The author narrates an account of a meeting with Mr Odinga and the PM’s chief of staff, Mr Caroli Omondi, over allegations some senior staff were involved in the maize scandal. The scam involved the sale of billions of shillings worth of maize meant to cushion the poor.

“(I told the PM that) I have disturbing information, which I believe to be credible — and some of it has been reported in the media already — that it was Caroli who issued verbal instructions to the Strategic Grain Reserve (SGR) to order the (contaminated) maize, even to enhance its price and then told the managing director of the National Cereals and Produce Board (NCPB) to release the maize to the domestic market despite serious reports of its contamination.

“Sir, reliable reports indicate that Caroli telephoned (Gideon) Misoi, the NCPB managing director, from our office line…’ Is that true Caroli? Did you call them from our office line?” Raila interjected again, looking at Caroli with anxiety written all over his face.

“Right there, I knew that both Raila and Caroli were privy to those ‘interventions’, otherwise, he wouldn’t and shouldn’t have cared where the calls emanated from. Whether Caroli used the office line or his mobile line or Caroli’s grandmother’s mobile phone didn’t matter, really. What mattered was why Caroli should have been the one giving instructions to the NCPB over contaminated maize.”

Mr Miguna also examines Mr Odinga’s ties with foreign businessmen.

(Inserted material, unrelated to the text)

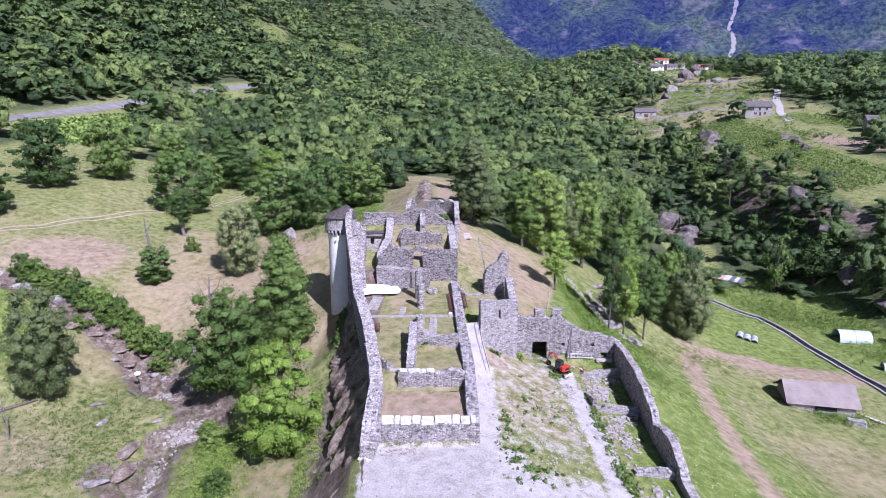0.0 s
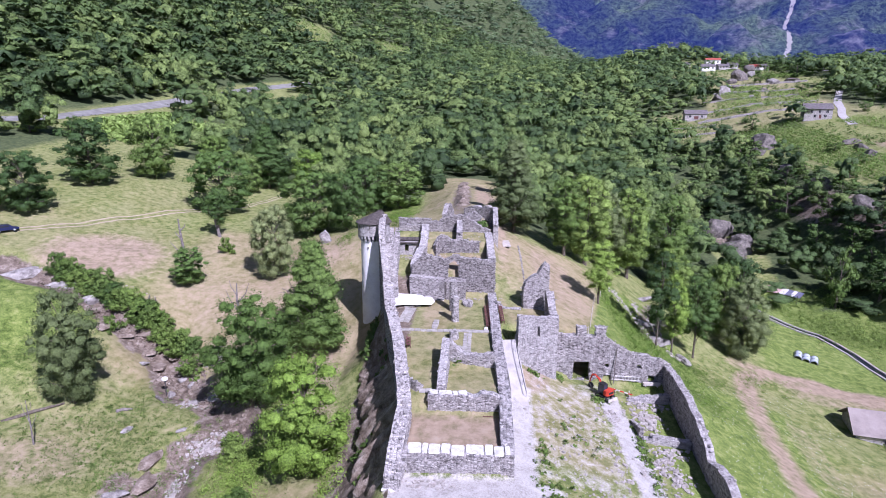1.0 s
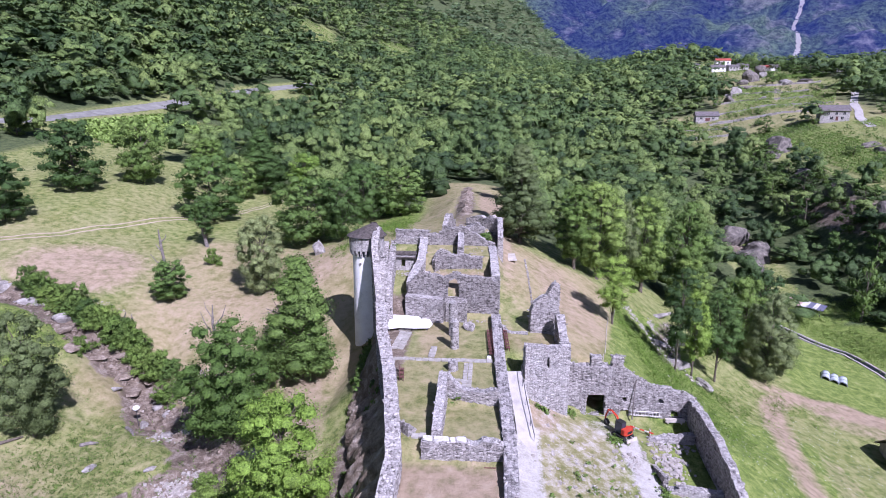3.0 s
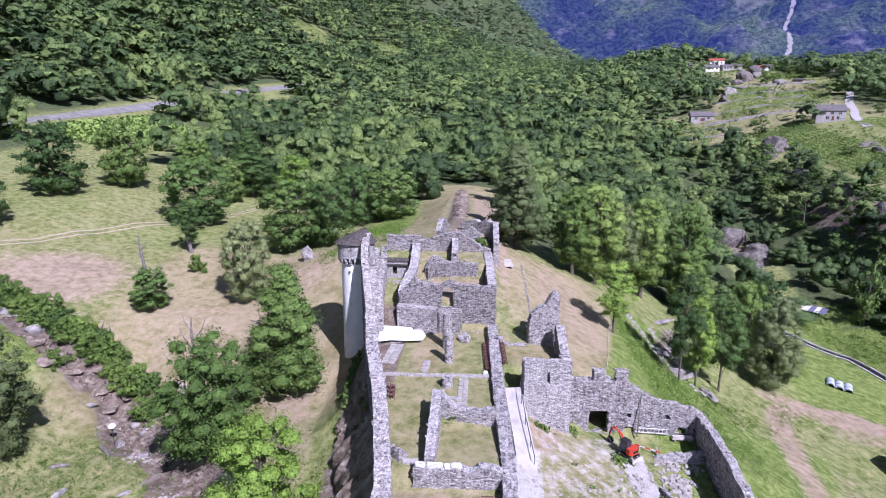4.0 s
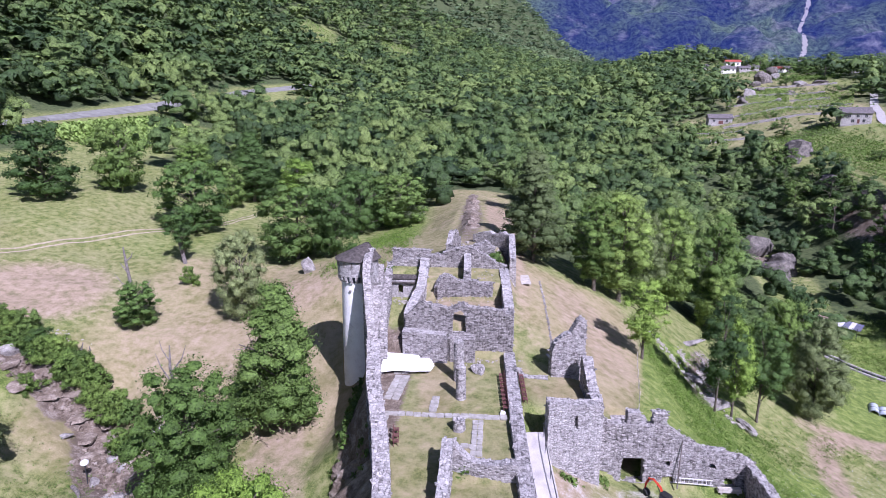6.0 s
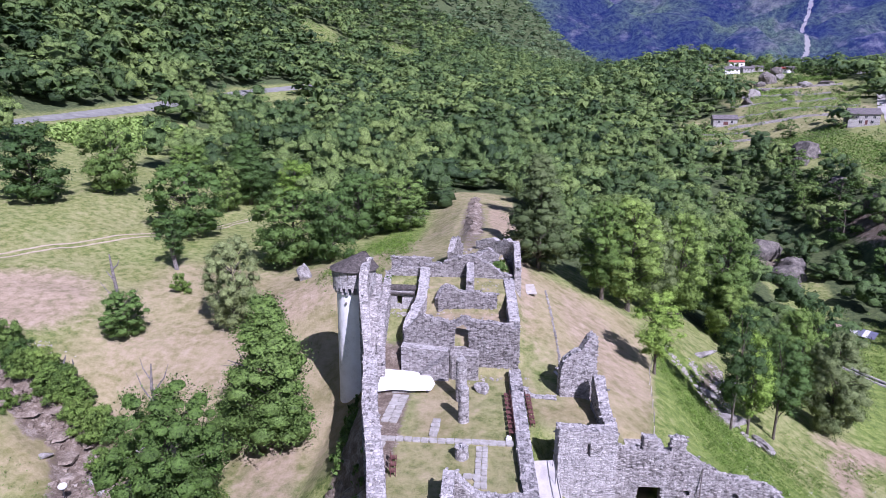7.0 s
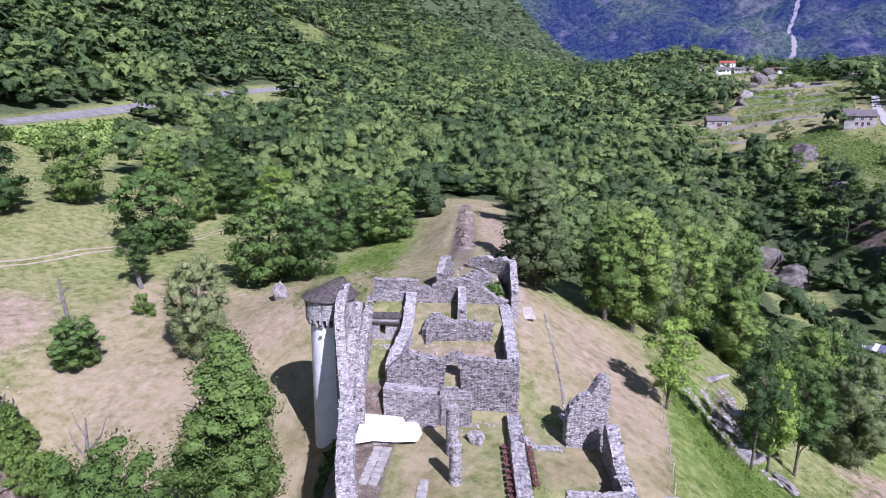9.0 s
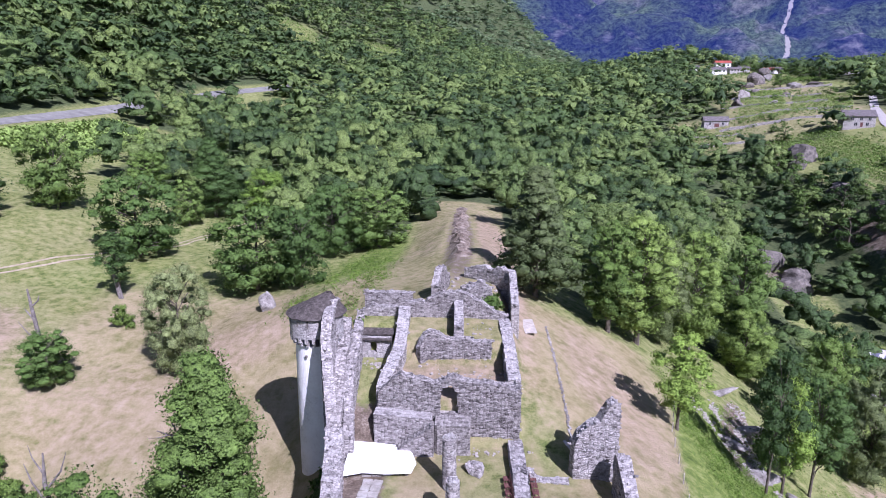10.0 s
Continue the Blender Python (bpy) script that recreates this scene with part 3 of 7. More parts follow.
def cover_of(x, y):
    """Shares of parched grass, bare earth, gravel and rock."""
    dry = 0.35 + 0.0 * x
    dry = np.maximum(dry, 0.95 * within(x, y, -66, -15, 84, 140, 7))
    dry = np.maximum(dry, 0.46 * within(x, y, -130, -58, 103, 138, 8))
    dry = np.maximum(dry, 0.38 * within(x, y, -135, -70, 135, 210, 6)) + 0.12 * value_noise(x, y, 14, 15) * within(x, y, -130, -16, 85, 160, 5)
    dry = np.maximum(dry, 0.95 * within(x, y, 2, 22, 83, 126, 3))
    dry = np.maximum(dry, 0.6 * within(x, y, 112, 235, 352, 600, 6))
    dry = np.maximum(dry, 0.75 * within(x, y, -20, 8, 107, 220, 5))
    dry = np.maximum(dry, 0.72 * within(x, y, 4, 16, 58, 80, 3))
    dry = np.maximum(dry, (0.5 + 0.2 * value_noise(x, y, 8, 41)) * within(x, y, -78, -38, 40, 90, 8))
    dry = np.maximum(dry, 0.8 * within(x, y, -29, -16, 48, 64, 3))
    dry = np.maximum(dry, 0.7 * near(x, y, 62, 72, 22, 18))
    xw, xe = np.interp(y, WEST_Y, WEST_X), np.interp(y, EAST_Y, EAST_X)
    inside = smooth(xw, xw + 0.6, x) * (1 - smooth(xe - 0.6, xe, x)) * smooth(55, 56, y) * (1 - smooth(107, 108, y))
    lawn = 0.64 + 0.3 * near(x, y, -6.5, 86, 2.2, 6) - 0.12 * near(x, y, -10.5, 84, 2, 5) - 0.12 * near(x, y, -0.8, 86, 1.6, 6)
    lawn = np.where(y > 94, 0.7, lawn)
    lawn = np.where((x < -11.4) & (y > 92), 0.45, lawn)
    dry = dry * (1 - inside) + inside * lawn
    rim = np.interp(y, (80, 88, 101, 115, 125), (14, 15.6, 18.9, 22.5, 26))
    dry = dry - 0.8 * smooth(rim - 0.6, rim + 0.6, x) * within(x, y, 0, 36, 83, 123, 2) - 0.55 * near(x, y, 30, 96, 6, 14, -20) - 0.5 * within(x, y, 22, 52, 45, 100, 3)
    dry = dry - 0.45 * within(x, y, 62, 120, 118, 185, 6) - 0.4 * near(x, y, -24, 150, 5, 26, -12) - 0.4 * near(x, y, -95, 84, 26, 12, 15)
    dry = dry - 0.35 * near(x, y, 5, 91, 1.8, 4) - 0.4 * near(x, y, -80, 88, 18, 14) - 0.3 * near(x, y, 4.5, 96, 2, 5)
    soil = 0.0 * x
    soil = np.maximum(soil, 0.78 * near(x, y, -77, 114, 12, 11, 30))
    soil = np.maximum(soil, 0.62 * near(x, y, -25, 83, 4, 12, 14))
    soil = np.maximum(soil, 0.6 * near(x, y, -36, 121, 9, 6, 20))
    soil = np.maximum(soil, 0.42 * near(x, y, -45, 108, 14, 9))
    soil = np.maximum(soil, 0.6 * near(x, y, 13, 108, 5, 16, 8))
    soil = np.maximum(soil, 0.75 * near(x, y, 6.8, 75.5, 2.0, 4.5, -20))
    soil = np.maximum(soil, 0.85 * (1 - smooth(0.6, 3.4, distance_to(HAIRPIN, x, y) + 0.5 * value_noise(x, y, 4, 19))))
    soil = np.maximum(soil, 0.72 * near(x, y, 62, 119, 13, 3.6, -6) + 0.5 * near(x, y, 68, 112, 10, 4, -10) + 0.8 * near(x, y, 80, 116, 12, 4, -10) + 0.42 * near(x, y, 50, 86, 3, 14, -10))
    soil = np.maximum(soil, 0.5 * near(x, y, -56, 66, 7, 5))
    soil = np.maximum(soil, 0.9 * near(x, y, 181, 270, 9, 24, 4) + 0.6 * near(x, y, 196, 402, 14, 8) + 0.6 * near(x, y, 215, 480, 12, 10))
    soil = np.maximum(soil, inside * 0.72 * smooth(-11.2, -10.4, x) * smooth(94, 95, y) * (1 - smooth(98, 104, y)))
    soil = np.maximum(soil, inside * 0.8 * (1 - smooth(61, 64, y)))
    gravel = within(x, y, -8.5, 8.5, 0, 54.6, 1.0)
    gravel = np.maximum(gravel, 0.62 * within(x, y, 4, 17, 0, 53, 2.5) + 0.25 * value_noise(x, y, 4, 11) * within(x, y, 5, 17, 0, 55, 2))
    gravel = np.maximum(gravel, 0.95 * within(x, y, 3.2, 6.0, 50, 73, 0.8))
    gravel = np.maximum(gravel, 0.9 * (1 - smooth(0.9, 2.0, distance_to(QUARRY_TRACK, x, y))))
    gravel = np.maximum(gravel, 0.5 * near(x, y, 14.5, 78.5, 3, 2))
    gravel = np.maximum(gravel, 0.4 * within(x, y, 5, 16.5, 55, 79, 2))
    d = distance_to(GULLY, x, y) + 1.2 * value_noise(x, y, 3, 12)
    rock = 0.9 * (1 - smooth(2.0, 4.6, d)) * smooth(20, 40, y)
    rock = np.maximum(rock, 0.85 * smooth(-9, -10.5, x) * smooth(-18.5, -16, x) * within(x, y, -25, 0, 30, 96, 3))
    rock = np.maximum(rock, 0.8 * near(x, y, 33, 118, 2.5, 12, -18) + 0.75 * near(x, y, 88, 222, 5, 16))
    rock = np.maximum(rock, 0.6 * near(x, y, -6.5, 160, 3.0, 50, 2))
    soil = np.maximum(soil, 0.75 * near(x, y, 0.5, 150, 3.5, 50, 3))
    rock = np.maximum(rock, 0.75 * near(x, y, -37.5, 66, 2, 9, 15) + 0.7 * near(x, y, -43, 63, 2.5, 4, 40))
    rock = np.maximum(rock, 0.8 * near(x, y, 123, 215, 7, 45, 12))
    return np.clip(np.stack([dry, soil, gravel, rock], -1), 0, 1)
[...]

He claims an aide was sacked on suspicion of misappropriating campaign funds. He says the former PA brought Sh50 million to Mr Odinga while he had been given Sh200 million by the investor from South Korea.

Mr Miguna reproduces a letter which journalist Sarah Elderkin, a long-time confidante of the PM, wrote to Mr Odinga protesting against Mr Miguna’s suspension.

“You (Mr Odinga) have people around you playing major roles who are irredeemably corrupt. Two of them were suspended earlier and then incomprehensibly reinstated. They were suspended on full pay and benefits.

“Now you have a man who is totally loyal and not involved in your office staff’s blatant, well-known all over town, corruption, yet he is ‘suspended’ without pay and this is activated by one of those whose integrity I wouldn’t trust beyond a yard away from me, someone the whole town talks about.

“Miguna gets no chance to hear and answer allegations? This is against the most basic of labour laws and totally contrary to natural justice.”

Peeling Back the Mask: A Quest for Justice in Kenya, is published by Gilgamesh Africa, London. It will be launched at the InterContinental Hotel, Nairobi, 11am on Saturday, July 14 and will be available in bookshops thereafter.